=== Prompt ===
Write out the full listing exactly as given, minus the images.

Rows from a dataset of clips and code
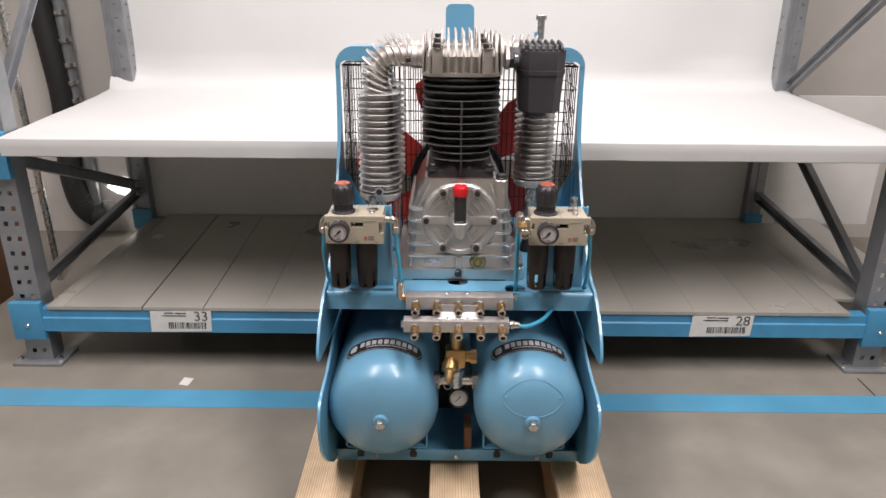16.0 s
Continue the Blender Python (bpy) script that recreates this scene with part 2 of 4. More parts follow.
def sheet(outline, holes, place, thick, bevel=0.0):
    """A plate cut to an outline with holes. place(a, b, c) gives the point; c runs from 0 to thick."""
    bm = bmesh.new()
    loops = []
    for lp in (outline, *holes):
        vs = [bm.verts.new((a, b, 0)) for a, b in lp]
        loops.append([bm.edges.new((vs[i], vs[(i + 1) % len(vs)])) for i in range(len(vs))])
    bmesh.ops.triangle_fill(bm, use_beauty=True, use_dissolve=False, edges=[e for lp in loops for e in lp])
    got = bmesh.ops.extrude_face_region(bm, geom=bm.faces[:])
    for v in got["geom"]:
        if isinstance(v, bmesh.types.BMVert):
            v.co.z += thick
    if bevel:
        es = [e for e in bm.edges if len(e.link_faces) == 2 and e.calc_face_angle(0) > 0.8 and abs(e.verts[0].co.z - e.verts[1].co.z) < 1e-6]
        bmesh.ops.bevel(bm, geom=es, offset=bevel, segments=2, affect="EDGES", clamp_overlap=True)
    for v in bm.verts:
        v.co = Vector(place(*v.co))
    return bm


def hexhead(p, axis, r, h, bm=None):
    return lathe([(0, r), (h * 0.8, r), (h, r * 0.86)], p, axis, 6, bm, 0.3)


def bolt(p, axis, r, h, mat, parent, washer=True, wmat=None):
    """A hexagon bolt with its washer, standing on p."""
    axis = Vector(axis).normalized()
    p = Vector(p)
    off = 0.0
    b = hexhead(p + axis * (0.0016 if washer else 0), axis, r, h)
    ob = part("bolt", b, mat, parent)
    if washer:
        part("washer", lathe([(0, r * 1.35), (0.0012, r * 1.35), (0.0018, r * 1.2)], p, axis, 20), wmat or mat, ob)
    return ob


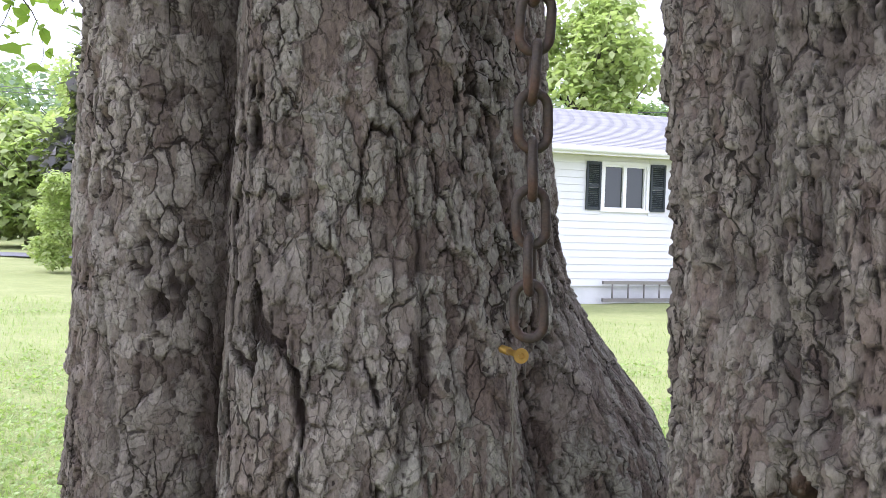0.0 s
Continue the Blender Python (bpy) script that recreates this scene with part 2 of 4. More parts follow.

=== Output for this task ===
16.0 s
Continue the Blender Python (bpy) script that recreates this scene with part 2 of 4. More parts follow.
def sheet(outline, holes, place, thick, bevel=0.0):
    """A plate cut to an outline with holes. place(a, b, c) gives the point; c runs from 0 to thick."""
    bm = bmesh.new()
    loops = []
    for lp in (outline, *holes):
        vs = [bm.verts.new((a, b, 0)) for a, b in lp]
        loops.append([bm.edges.new((vs[i], vs[(i + 1) % len(vs)])) for i in range(len(vs))])
    bmesh.ops.triangle_fill(bm, use_beauty=True, use_dissolve=False, edges=[e for lp in loops for e in lp])
    got = bmesh.ops.extrude_face_region(bm, geom=bm.faces[:])
    for v in got["geom"]:
        if isinstance(v, bmesh.types.BMVert):
            v.co.z += thick
    if bevel:
        es = [e for e in bm.edges if len(e.link_faces) == 2 and e.calc_face_angle(0) > 0.8 and abs(e.verts[0].co.z - e.verts[1].co.z) < 1e-6]
        bmesh.ops.bevel(bm, geom=es, offset=bevel, segments=2, affect="EDGES", clamp_overlap=True)
    for v in bm.verts:
        v.co = Vector(place(*v.co))
    return bm


def hexhead(p, axis, r, h, bm=None):
    return lathe([(0, r), (h * 0.8, r), (h, r * 0.86)], p, axis, 6, bm, 0.3)


def bolt(p, axis, r, h, mat, parent, washer=True, wmat=None):
    """A hexagon bolt with its washer, standing on p."""
    axis = Vector(axis).normalized()
    p = Vector(p)
    off = 0.0
    b = hexhead(p + axis * (0.0016 if washer else 0), axis, r, h)
    ob = part("bolt", b, mat, parent)
    if washer:
        part("washer", lathe([(0, r * 1.35), (0.0012, r * 1.35), (0.0018, r * 1.2)], p, axis, 20), wmat or mat, ob)
    return ob


0.0 s
Continue the Blender Python (bpy) script that recreates this scene with part 2 of 4. More parts follow.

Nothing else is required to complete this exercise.